BURs are the toughest of the roofing systems. Where pedestrian traffic is high, a BUR roof system has no equal. A BUR roofing membrane is constructed on the roof by combining layers of materials (roll goods) together and in their total they act as the roofing membrane. In the matrix of a traditional BUR membrane, tar or asphalt act as not only the glue which binds or adheres together the three to four layers of sheet-fabric roll goods, but that very tar or asphalt also acts as the main waterproofing component/ingredient which is being held/contained in place by those three to four layers of sheet-fabric. Hot tar (also known as 'coal-tar-pitch') has been virtually replaced by hot asphalt, but hot tar remains an outstanding product because of its ability – after it has been installed – to easily melt and flow into voids giving it the title “self-mending.”
Modified BUR - In the last thirty years, traditional BURs have been somewhat replaced by new high-bred membranes called “Modified Roofing Sheets.” These modified sheets (roll goods) don’t rely solely on tar or asphalt to be the heart of the membrane; the new sheets are themselves a manufactured complete preassembled waterproofing membrane. Modified sheets are made by modern formulations that include rubber as well as asphalt materials held together with fabric now called scrim. Two layers of these modified sheets can provide an excellent finished roofing membrane. The layers of modified sheets can be adhered together by using hot asphalt, fully torching them together with open flames, with cold adhesives, with cold adhesives that have their side laps torched or heat welded, or some modified sheets come complete as self-adhering sheets.

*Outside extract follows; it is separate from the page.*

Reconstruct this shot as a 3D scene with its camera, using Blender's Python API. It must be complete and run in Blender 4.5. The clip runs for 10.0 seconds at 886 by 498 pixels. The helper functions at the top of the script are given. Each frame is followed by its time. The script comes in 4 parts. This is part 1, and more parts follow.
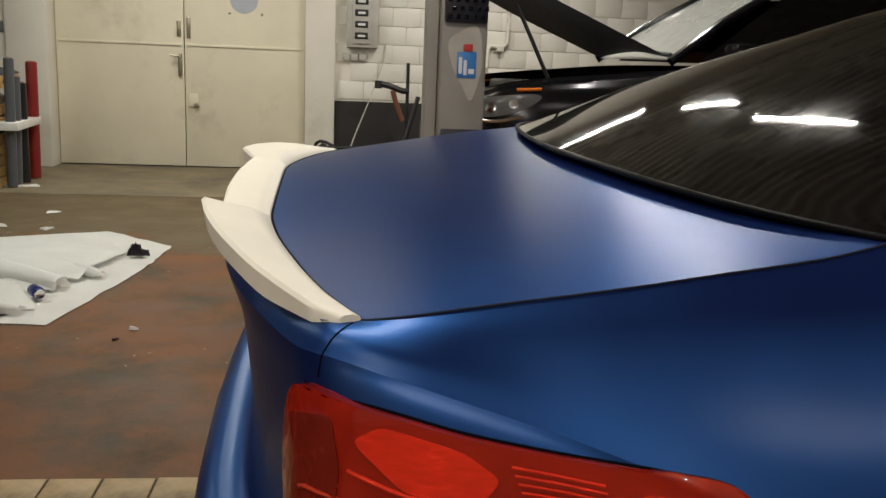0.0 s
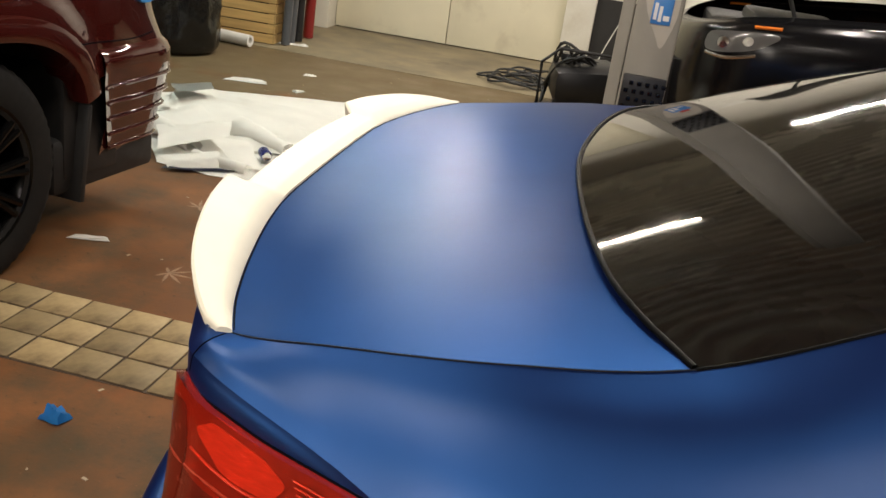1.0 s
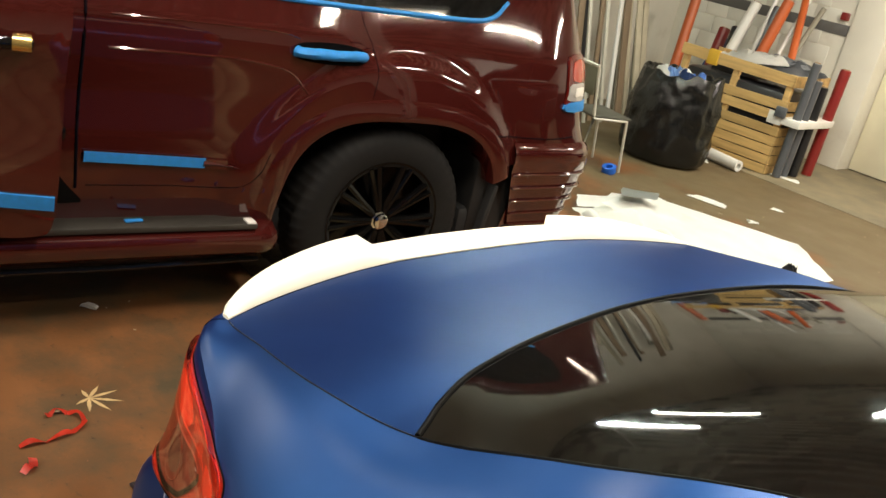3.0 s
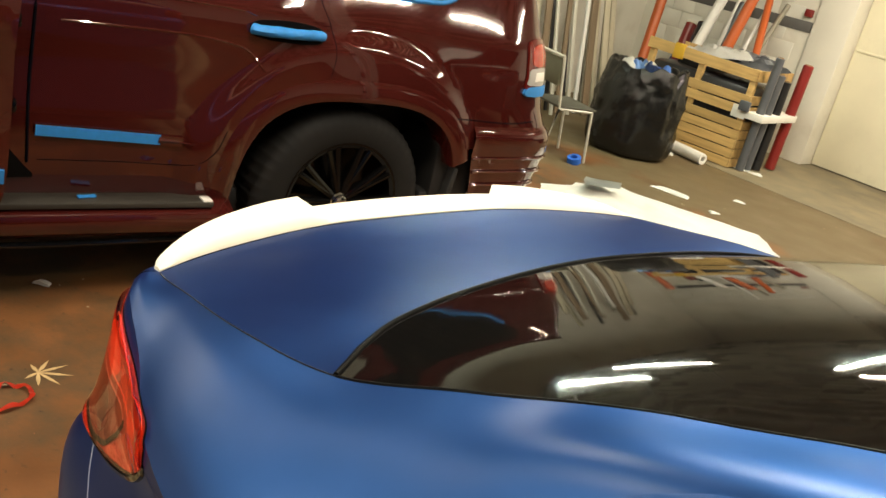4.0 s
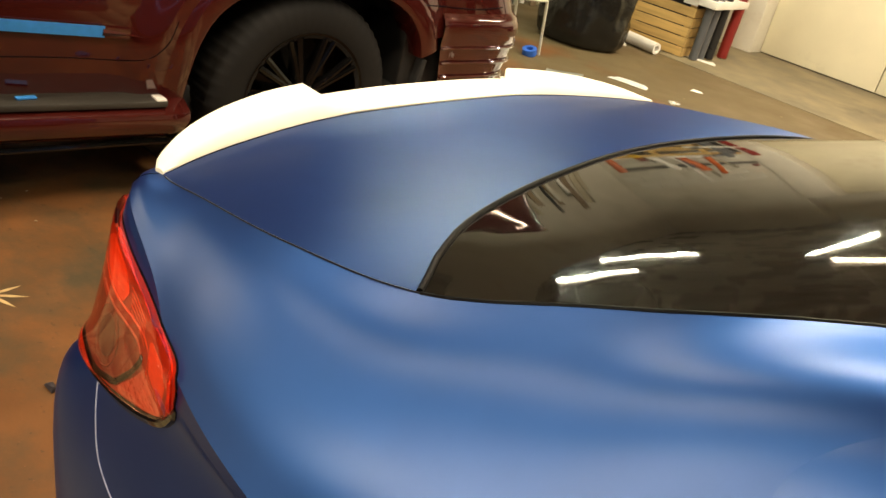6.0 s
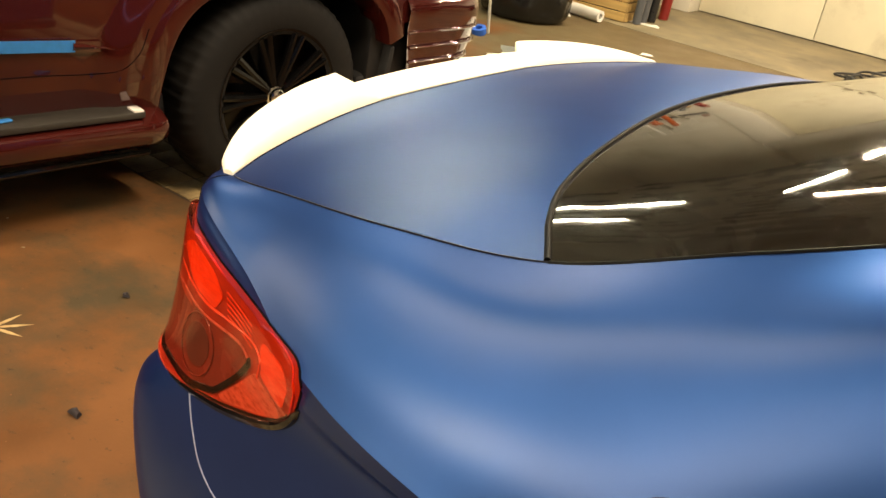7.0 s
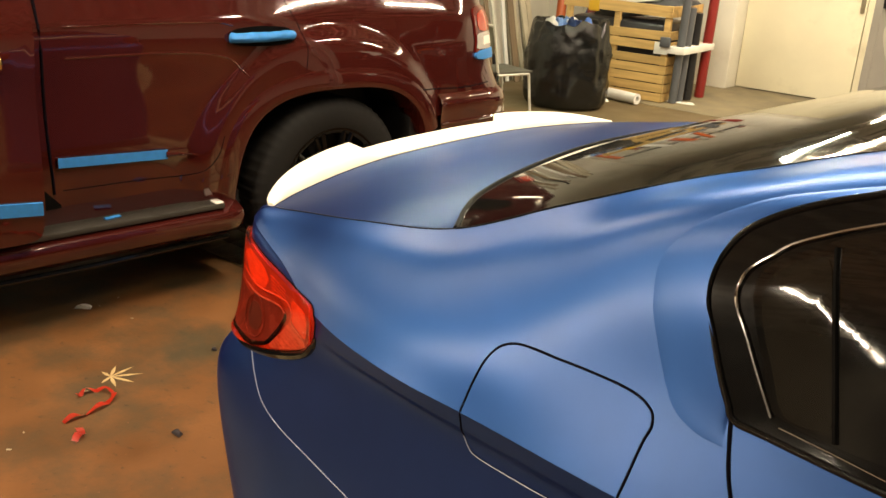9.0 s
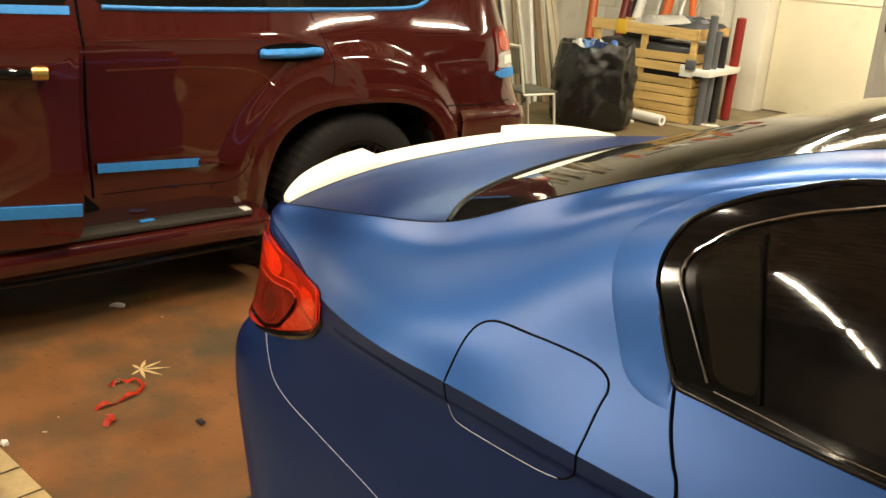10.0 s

Modified roofing systems are commonly put down in two or three layers; the bottom layer is commonly known as the base-sheet, the central layer is the interply, with the top layer or the finishing layer known as the cap-sheet. Capsheets are manufactured with a finished granule surface, or they come with a smooth surface with a final surfacing to be installed above it. Modified roofing systems can be designed in several different layer configurations with many different schools of thought as to why. Modified and Built-Up-Roofing systems are excellent for their durability and are considered a more costly roofing membrane/system.
The Final Surfacing of the built-up-roof is important, specific, and evolving. Gravel set in a pouring of tar or asphalt has been the traditional finished surface. Gravel gives the BUR membrane a heavy, durable, attractive final surfacing that does offer some solar heat resistance, and it is extremely durable holding up to foot traffic, hail and other weather conditions. A final, good quality aluminum coating applied to a smooth or granule surface locks in the BUR’s oils by sealing the roofing system and reflecting the solar rays - potentially adding years to your BUR if regularly maintained. Then there are the new highly formulated coatings emerging as final surfacings of BURs & single ply roofing systems; time will tell as to which one of them performs best. Coatings are generally considered a maintenance item, meaning coatings can wear and will need to be redone. The final surfacing should act as a seal to keep the oils in the roofing system so the system can remain resilient. A well designed BUR roofing system is the best roofing system tough enough to stand up to the pressure of constant pedestrian traffic.